GOAL
Please transcribe the data that follows without the pictures, keeping every word the same.

EXERCISE MATERIALS
+===+

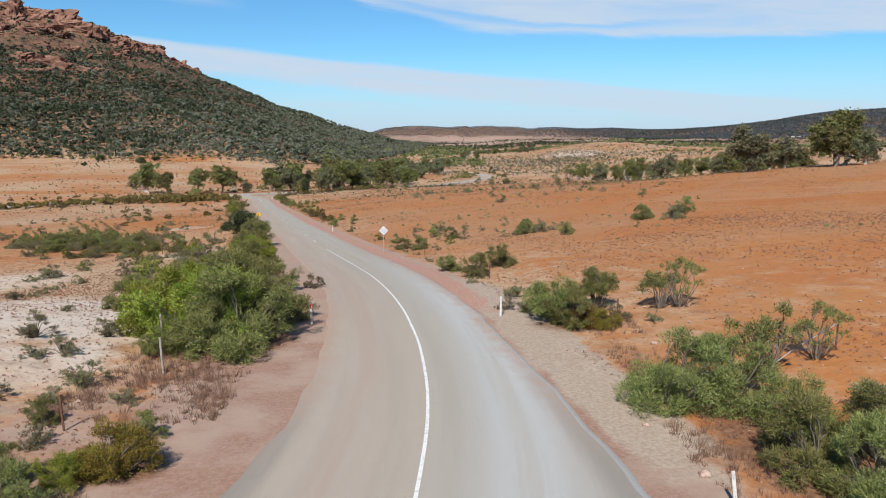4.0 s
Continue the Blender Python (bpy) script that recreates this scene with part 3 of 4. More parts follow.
def crown_mesh(name, rng, clumps, n, length, width, mat, hang=0.0, fill=0.5):
    """A crown of clumps, each of several small puffs of leaf sprays with gaps between them."""
    clumps = np.array(clumps)
    subs = 11 if n > 10000 else 8
    own = np.repeat(np.arange(len(clumps)), subs)
    out = rand_dirs(rng, len(own))
    out[:, 2] = np.where(out[:, 2] < -0.7, -out[:, 2], out[:, 2])
    size = np.stack([clumps[own, 3], clumps[own, 3], clumps[own, 4]], 1)
    heart = clumps[own, :3] + out * size * rng.uniform(0.45, 1.0, (len(own), 1))
    radius = clumps[own, 3] * rng.uniform(0.32, 0.62, len(own))
    tone = np.clip(rng.normal(0.5, 0.24, len(own)), 0, 1)
    pick = rng.choice(len(own), n, p=radius ** 2 / (radius ** 2).sum())
    d = rand_dirs(rng, n)
    r = fill + (1 - fill) * rng.uniform(0, 1, n) ** 0.6
    r = np.where(rng.uniform(0, 1, n) < 0.10, r * rng.uniform(1.0, 1.6, n), r)
    c = heart[pick] + d * (r * radius[pick])[:, None] * (1.0, 1.0, 0.85)
    low = c[:, 2] < 0.01
    c[low, 2] = 0.01 + rng.uniform(0, 0.05, low.sum())
    return leaf_mesh(name, sprays(rng, c, d * 0.8 + out[pick] * 0.6 + (0, 0, 0.4), length, width, hang), mat, dict(tone=np.repeat(tone[pick], 3)))


def tube(points, radii, sides=6):
    pts = np.array(points, float)
    t = np.gradient(pts, axis=0)
    t /= np.linalg.norm(t, axis=1)[:, None]
    a = np.cross(t, (0.31, 0.93, 0.2))
    a /= np.linalg.norm(a, axis=1)[:, None]
    b = np.cross(t, a)
    ang = np.linspace(0, 2 * np.pi, sides, endpoint=False)
    ring = pts[:, None] + np.array(radii)[:, None, None] * (np.cos(ang)[None, :, None] * a[:, None] + np.sin(ang)[None, :, None] * b[:, None])
    v = ring.reshape(-1, 3)
    f = []
    for i in range(len(pts) - 1):
        for k in range(sides):
            f.append((i * sides + k, i * sides + (k + 1) % sides, (i + 1) * sides + (k + 1) % sides, (i + 1) * sides + k))
    return v, f


def joined(tubes):
    """One mesh of grown-together stems: each is (points, faces, the stem it springs from, at which of that stem's points)."""
    v, f, bases = [], [], [0]
    for (tv, tf), parent, at in tubes:
        base = bases[-1]
        v.append(tv)
        f += [[i + base for i in q] for q in tf]
        if parent is not None:
            k = bases[parent] + at
            f.append([base, base + 1, k + 1, k])
        bases.append(base + len(tv))
    return np.vstack(v), np.array(f)


def branch(rng, a, b, r0, r1, bow=0.1, steps=5):
    t = np.linspace(0, 1, steps)[:, None]
    p = np.array(a) * (1 - t) + np.array(b) * t
    off = rng.normal(size=3) * bow * np.linalg.norm(np.array(b) - np.array(a))
    off[2] = abs(off[2])
    p = p + np.sin(t * np.pi) * off
    return tube(p, np.linspace(r0, r1, steps), 4 if r0 > 0.01 else 3)


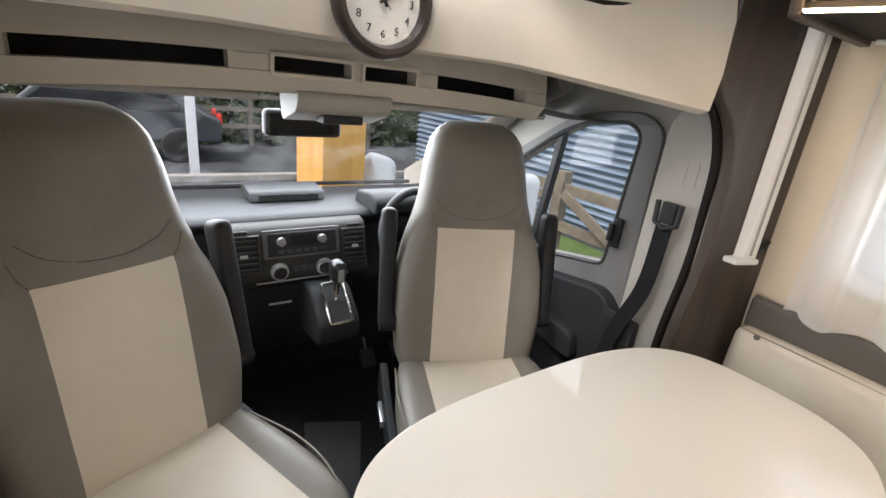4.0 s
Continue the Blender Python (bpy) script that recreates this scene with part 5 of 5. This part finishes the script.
hg = tagged(new("hedge", leaf_cloud(42000, (-15.6, -12, GZ), (-13.0, 13, 5.5), 0.13, 3)), "dark green hedge row along the lane", "hedge", kind="stuff")
hg = tagged(new("shrub", leaf_cloud(5000, (3.2, 14.0, GZ), (6.0, 16.0, 2.7), 0.09, 8, 0.3)), "small-leaved shrub behind the yard", "shrub", kind="stuff")


def bare_tree(x, y, h, seed, label):
    r = random.Random(seed)
    t = thing("bare_tree", label, "tree", group="bare trees behind the yard", at=pose(x, y, GZ))
    limbs, twigs = [], []

    def grow(p, d, length, rad, depth):
        pts = [p]
        for i in range(4):
            d = (d + Vector((r.uniform(-1, 1), r.uniform(-1, 1), r.uniform(-0.5, 0.8))) * 0.22).normalized()
            pts.append(pts[-1] + d * length / 4)
        (limbs if depth < 2 else twigs).append(tube(pts, lambda u: rad * (1 - 0.55 * u), 6 if depth < 2 else 4))
        if depth < 4:
            for i in range(3 if depth else 5):
                k = r.choice((1, 2, 3, 4))
                nd = (d + Vector((r.uniform(-1, 1), r.uniform(-1, 1), r.uniform(-0.3, 0.6))) * 0.95).normalized()
                grow(pts[k], nd, length * r.uniform(0.55, 0.75), rad * 0.5, depth + 1)
    grow(Vector((0, 0, 0)), Vector((0, 0, 1)), h * 0.42, 0.16, 0)
    part("trunk_and_limbs", merge(*limbs), BARK, t)
    part("twigs", merge(*twigs), BARK, t)


bare_tree(-1.4, 10.5, 7.5, 11, "bare winter tree with spreading branches")
bare_tree(1.6, 14.5, 8.0, 12, "bare winter tree with fine twigs")
bare_tree(-4.6, 13.5, 8.5, 13, "bare winter tree rising over the shed")

hs = thing("far_building", "pale rendered house with red roof beyond the lane", "house")
part("wall", box(-26, 3.0, GZ, -20, 14, 3.2, 0.01), BRICKW, hs)
part("roof", prism([(-26.6, 3.15), (-23, 5.6), (-19.4, 3.15), (-19.4, 3.35), (-23, 5.85), (-26.6, 3.35)], "y", 2.6, 14.4, 0.02), ROOFR, hs)
for y in (4.5, 7.5, 10.5):
    w = part("window", box(-20.0, y, 0.7, -19.96, y + 1.2, 2.0, 0.005), BLACKGLASS, hs)
    part("window_sill", box(-19.99, y - 0.1, 0.6, -19.85, y + 1.3, 0.69, 0.005), BRICKW, w)
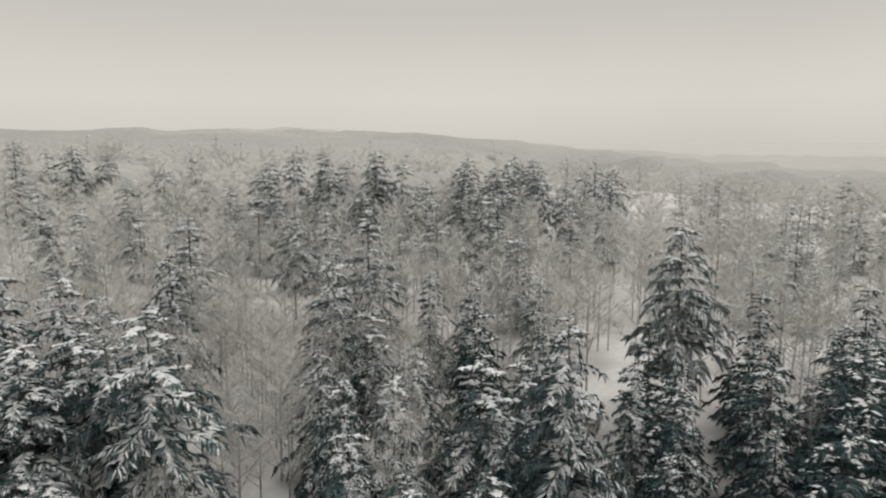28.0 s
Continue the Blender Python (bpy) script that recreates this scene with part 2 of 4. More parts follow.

+===+

CORRECT RESULT
4.0 s
Continue the Blender Python (bpy) script that recreates this scene with part 3 of 4. More parts follow.
def crown_mesh(name, rng, clumps, n, length, width, mat, hang=0.0, fill=0.5):
    """A crown of clumps, each of several small puffs of leaf sprays with gaps between them."""
    clumps = np.array(clumps)
    subs = 11 if n > 10000 else 8
    own = np.repeat(np.arange(len(clumps)), subs)
    out = rand_dirs(rng, len(own))
    out[:, 2] = np.where(out[:, 2] < -0.7, -out[:, 2], out[:, 2])
    size = np.stack([clumps[own, 3], clumps[own, 3], clumps[own, 4]], 1)
    heart = clumps[own, :3] + out * size * rng.uniform(0.45, 1.0, (len(own), 1))
    radius = clumps[own, 3] * rng.uniform(0.32, 0.62, len(own))
    tone = np.clip(rng.normal(0.5, 0.24, len(own)), 0, 1)
    pick = rng.choice(len(own), n, p=radius ** 2 / (radius ** 2).sum())
    d = rand_dirs(rng, n)
    r = fill + (1 - fill) * rng.uniform(0, 1, n) ** 0.6
    r = np.where(rng.uniform(0, 1, n) < 0.10, r * rng.uniform(1.0, 1.6, n), r)
    c = heart[pick] + d * (r * radius[pick])[:, None] * (1.0, 1.0, 0.85)
    low = c[:, 2] < 0.01
    c[low, 2] = 0.01 + rng.uniform(0, 0.05, low.sum())
    return leaf_mesh(name, sprays(rng, c, d * 0.8 + out[pick] * 0.6 + (0, 0, 0.4), length, width, hang), mat, dict(tone=np.repeat(tone[pick], 3)))


def tube(points, radii, sides=6):
    pts = np.array(points, float)
    t = np.gradient(pts, axis=0)
    t /= np.linalg.norm(t, axis=1)[:, None]
    a = np.cross(t, (0.31, 0.93, 0.2))
    a /= np.linalg.norm(a, axis=1)[:, None]
    b = np.cross(t, a)
    ang = np.linspace(0, 2 * np.pi, sides, endpoint=False)
    ring = pts[:, None] + np.array(radii)[:, None, None] * (np.cos(ang)[None, :, None] * a[:, None] + np.sin(ang)[None, :, None] * b[:, None])
    v = ring.reshape(-1, 3)
    f = []
    for i in range(len(pts) - 1):
        for k in range(sides):
            f.append((i * sides + k, i * sides + (k + 1) % sides, (i + 1) * sides + (k + 1) % sides, (i + 1) * sides + k))
    return v, f


def joined(tubes):
    """One mesh of grown-together stems: each is (points, faces, the stem it springs from, at which of that stem's points)."""
    v, f, bases = [], [], [0]
    for (tv, tf), parent, at in tubes:
        base = bases[-1]
        v.append(tv)
        f += [[i + base for i in q] for q in tf]
        if parent is not None:
            k = bases[parent] + at
            f.append([base, base + 1, k + 1, k])
        bases.append(base + len(tv))
    return np.vstack(v), np.array(f)


def branch(rng, a, b, r0, r1, bow=0.1, steps=5):
    t = np.linspace(0, 1, steps)[:, None]
    p = np.array(a) * (1 - t) + np.array(b) * t
    off = rng.normal(size=3) * bow * np.linalg.norm(np.array(b) - np.array(a))
    off[2] = abs(off[2])
    p = p + np.sin(t * np.pi) * off
    return tube(p, np.linspace(r0, r1, steps), 4 if r0 > 0.01 else 3)


4.0 s
Continue the Blender Python (bpy) script that recreates this scene with part 5 of 5. This part finishes the script.
hg = tagged(new("hedge", leaf_cloud(42000, (-15.6, -12, GZ), (-13.0, 13, 5.5), 0.13, 3)), "dark green hedge row along the lane", "hedge", kind="stuff")
hg = tagged(new("shrub", leaf_cloud(5000, (3.2, 14.0, GZ), (6.0, 16.0, 2.7), 0.09, 8, 0.3)), "small-leaved shrub behind the yard", "shrub", kind="stuff")


def bare_tree(x, y, h, seed, label):
    r = random.Random(seed)
    t = thing("bare_tree", label, "tree", group="bare trees behind the yard", at=pose(x, y, GZ))
    limbs, twigs = [], []

    def grow(p, d, length, rad, depth):
        pts = [p]
        for i in range(4):
            d = (d + Vector((r.uniform(-1, 1), r.uniform(-1, 1), r.uniform(-0.5, 0.8))) * 0.22).normalized()
            pts.append(pts[-1] + d * length / 4)
        (limbs if depth < 2 else twigs).append(tube(pts, lambda u: rad * (1 - 0.55 * u), 6 if depth < 2 else 4))
        if depth < 4:
            for i in range(3 if depth else 5):
                k = r.choice((1, 2, 3, 4))
                nd = (d + Vector((r.uniform(-1, 1), r.uniform(-1, 1), r.uniform(-0.3, 0.6))) * 0.95).normalized()
                grow(pts[k], nd, length * r.uniform(0.55, 0.75), rad * 0.5, depth + 1)
    grow(Vector((0, 0, 0)), Vector((0, 0, 1)), h * 0.42, 0.16, 0)
    part("trunk_and_limbs", merge(*limbs), BARK, t)
    part("twigs", merge(*twigs), BARK, t)


bare_tree(-1.4, 10.5, 7.5, 11, "bare winter tree with spreading branches")
bare_tree(1.6, 14.5, 8.0, 12, "bare winter tree with fine twigs")
bare_tree(-4.6, 13.5, 8.5, 13, "bare winter tree rising over the shed")

hs = thing("far_building", "pale rendered house with red roof beyond the lane", "house")
part("wall", box(-26, 3.0, GZ, -20, 14, 3.2, 0.01), BRICKW, hs)
part("roof", prism([(-26.6, 3.15), (-23, 5.6), (-19.4, 3.15), (-19.4, 3.35), (-23, 5.85), (-26.6, 3.35)], "y", 2.6, 14.4, 0.02), ROOFR, hs)
for y in (4.5, 7.5, 10.5):
    w = part("window", box(-20.0, y, 0.7, -19.96, y + 1.2, 2.0, 0.005), BLACKGLASS, hs)
    part("window_sill", box(-19.99, y - 0.1, 0.6, -19.85, y + 1.3, 0.69, 0.005), BRICKW, w)
28.0 s
Continue the Blender Python (bpy) script that recreates this scene with part 2 of 4. More parts follow.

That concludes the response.